Alon Levy has a nice, question-posing article up at Urbanize.LA where he discusses the operating costs reported by major rail operators across the US and the EU. He has a legitimate question: why are operating costs in LA so high? We can partially attribute the higher costs to unionized labor, which shows up generally in cost-per-hour figures (See BART). Levy reports that the per-mile or per-kilometer figures, but it’s not clear exactly what the “per-hour” numbers are: I’m guessing this is vehicle-hours because that’s a good way to measure for cost allocation how much it costs to put service on the road.
This super-duper for me because we just went over cost allocation in my transit class, and I can show them this article to prove they are learning the cutting-edge, y’all!
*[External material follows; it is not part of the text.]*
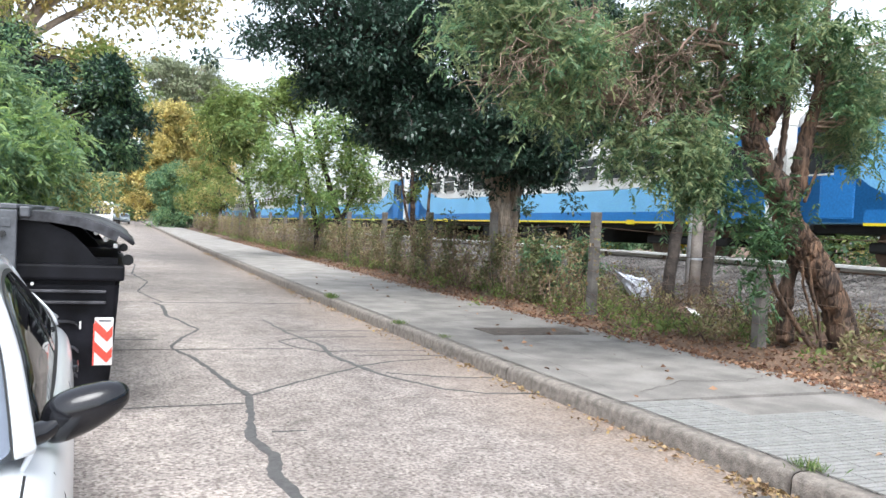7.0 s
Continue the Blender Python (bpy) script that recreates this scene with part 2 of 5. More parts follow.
M_BARK_TRUNK = torn_bark("grey_furrowed_bark", (0.66, 0.6, 0.53), (0.36, 0.315, 0.275))
M_BARK_TORN = torn_bark("torn_brown_bark", (0.24, 0.165, 0.12), (0.035, 0.024, 0.018))
M_BARK_DARK = material("dark_bark", (0.05, 0.04, 0.034), 0.95, dark=0.5, light=1.5, scale=5, fine=24, bump=0.9, depth=0.03)
M_BARK_PALE = material("pale_bark", (0.42, 0.355, 0.3), 0.9, dark=0.55, light=1.4, scale=3, fine=25, bump=0.7, depth=0.02)
M_TWIG = material("dry_twigs", (0.27, 0.195, 0.145), 0.9, dark=0.6, light=1.4, scale=5)
M_BIN = material("black_bin_plastic", (0.006, 0.006, 0.008), 0.5, dark=0.5, light=2.2, scale=4, fine=40, bump=0.08, depth=0.003, spec=0.16)
M_BIN_EDGE = material("scuffed_edge_lit_plastic", (0.022, 0.022, 0.025), 0.42, dark=0.35, light=3.2, scale=9, fine=50, bump=0.25, spec=0.35)
M_BIN_ARM = material("grey_galvanised_arm", (0.11, 0.115, 0.127), 0.55, metal=0.3, dark=0.75, light=1.2, scale=6, bump=0.1)
M_RED = material("reflective_red", (0.75, 0.09, 0.06), 0.4, dark=0.9, light=1.1)
M_WHITE_SIGN = material("reflective_white", (0.78, 0.77, 0.74), 0.4, dark=0.9, light=1.05)
M_PAINT = material("silver_car_paint", (0.78, 0.8, 0.82), 0.3, metal=0.25, dark=0.97, light=1.03, scale=1.5, fine=300, bump=0.0, coat=0.6)
M_BLACK_GLOSS = material("black_gloss_plastic", (0.008, 0.008, 0.01), 0.14, dark=0.9, light=1.1, bump=0.0, coat=0.25, spec=0.4)
M_CHANNEL = material("dull_grey_trim", (0.2, 0.205, 0.215), 0.5, dark=0.9, light=1.1, bump=0.0)
M_RUBBER = material("black_rubber", (0.018, 0.018, 0.018), 0.7, scale=8, bump=0.1)
M_SHADE = material("windscreen_sunshade", (0.42, 0.46, 0.485), 0.6, dark=0.99, light=1.01, scale=2, bump=0.0)
# black glass border; the sky it reflects is painted in as blue-grey
M_FRIT = material("sky_greyed_border", (0.25, 0.27, 0.33), 0.2, dark=0.98, light=1.02, bump=0.0)
M_SEAT = material("grey_seat_cloth", (0.06, 0.06, 0.065), 0.9)
M_PAPER = material("white_paper", (0.8, 0.8, 0.78), 0.8, dark=0.97, light=1.02, bump=0.0)
M_GLASS = glass_material("clear_glass", (0.86, 0.9, 0.92))
M_GLASS_DARK = glass_material("tinted_glass", (0.72, 0.76, 0.75))
M_ALU = material("wheel_alloy", (0.4, 0.41, 0.42), 0.35, metal=0.8, bump=0.0)
M_T_BLUE = material("coach_light_blue", (0.2, 0.5, 0.8), 0.4, dark=0.93, light=1.05, scale=0.8, fine=20, bump=0.03)
M_T_DEEP = material("coach_deep_blue", (0.025, 0.19, 0.52), 0.4, dark=0.9, light=1.08, scale=0.8, fine=20, bump=0.03)
M_T_WHITE = material("coach_white", (0.78, 0.78, 0.76), 0.45, dark=0.9, light=1.03, scale=0.8, fine=20, bump=0.03)
M_T_YELLOW = material("coach_yellow_line", (0.85, 0.68, 0.03), 0.45, dark=0.95, light=1.05, bump=0.0)
M_T_ROOF = material("coach_roof_grey", (0.55, 0.55, 0.54), 0.6, dark=0.8, light=1.05, scale=1.0)
M_T_UNDER = material("underframe_black", (0.02, 0.019, 0.018), 0.8, scale=4)
M_T_WINDOW = material("dark_coach_window", (0.028, 0.032, 0.036), 0.22, dark=0.8, light=1.2, bump=0.0)
M_T_GREY = material("wagon_grey", (0.42, 0.42, 0.41), 0.6, dark=0.8, light=1.1, scale=1.5)
M_WALL = material("brown_rendered_wall", (0.17, 0.135, 0.115), 0.9, dark=0.7, light=1.15, scale=0.7)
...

The cost-per-vehicle-mile, for me, is most relevant internally to the agency itself as a managerial metric. You want to see where your money is going in terms of running your fleet. For buses, a manager might ask if we are spending a lot on tires per kilometer? If you are, you might be operating on crap roads (a big problem for LA Metro) or you might want to examine your supplier there, or maybe there needs to be a change in the maintenance practices or scheduling. Of course the public might want to scrutinize these figures, but it’s not really an answer to value-for-money questions that the public usually has. The NTD reports them because agencies look at how their peers are doing and ask questions from there.
I think a better measure for audiences external to the agencies is cost per passenger mile. The costs per vehicle mile you incur, in general, because you are operating vehicles across a distance, and you have to pay your operators, maintenance, etc regardless of whether you have any butts in seats or not. It’s a measure of cost-effectiveness; cost per passenger mile is a measure of system work or productivity. One of my big concerns for LA Metro is that the last time I ran estimates, they were having to spend more for each additional passenger-mile they were attracting (I will do that again and post some numbers here) and that’s not good. It may be attributable to their large capital improvements program, but bad capital investments can just put agencies on the hook for operating unproductive lines and large amounts of debt service. Any and all new rail supply is not always good news. (But it can be really hard to know in advance what is a good investment: nobody seemed all that excited about the Expo Line in the beginning of the planning stages, and now it’s everybody’s darling. As it should be. I love you, little train that takes me to work!)
Back to Alon’s numbers. This is a pretty difficult exercise that he’s undertaken here, simply because I don’t think you can really trust that the numbers have been reported to the sources in a consistent way. Budget documents vary quite a bit in how they are presented, and cost allocation practices internally vary as well with agency context.
I am suspicious of the European numbers because they are so much lower and relatively uniform. It may be a denominator question; perhaps they really are offering way more miles of service than US agencies are, but I don’t think so. I think it may have to do with how internal accounting practices allocate administrative costs in budgets and whether European agencies only report costs that vary by hour or whether they allocate out salaried employees. If they do not put salaried employees into the figure, that’s a pretty big difference because US agencies often do so. Accounting, even though accountants are as fiercely scientifical as economists, can be pretty subjective. Think about it this way: where do you allocate the costs for your route planning staff? Do you leave them out because they don’t actually wear and tear with vehicle service, but you do need them to provide service? Where should we charge Phil Washington’s salary? Where do charge the service contract out to the LA Sheriff’s office for security?
The cost allocation model I present to my students follows from Eric Bruun:
This is a pretty simple cost allocation model, but it does the job. The point is that there are things that vary with distance, things that vary with hours, things that vary with both, and things that vary because you have to acquire and keep rolling stock (and a whole bunch of things, like landscaping and yard maintenance, security, etc etc). And your asset commitment.
You could, by way of policy, assign percentages of Phil Washington’s salary across all these categories because he’s responsible for the whole ship, but does that tell us about whether we are spending more on landscaping than we want?
By way of my guess, I think the commenters who have attributed LA’s larger numbers to frequencies are probably right. The lower service frequency, the smaller the denominator in calculating the unit coefficient, the bigger that coefficient will be. But I would need to grub around more with the data to be sure.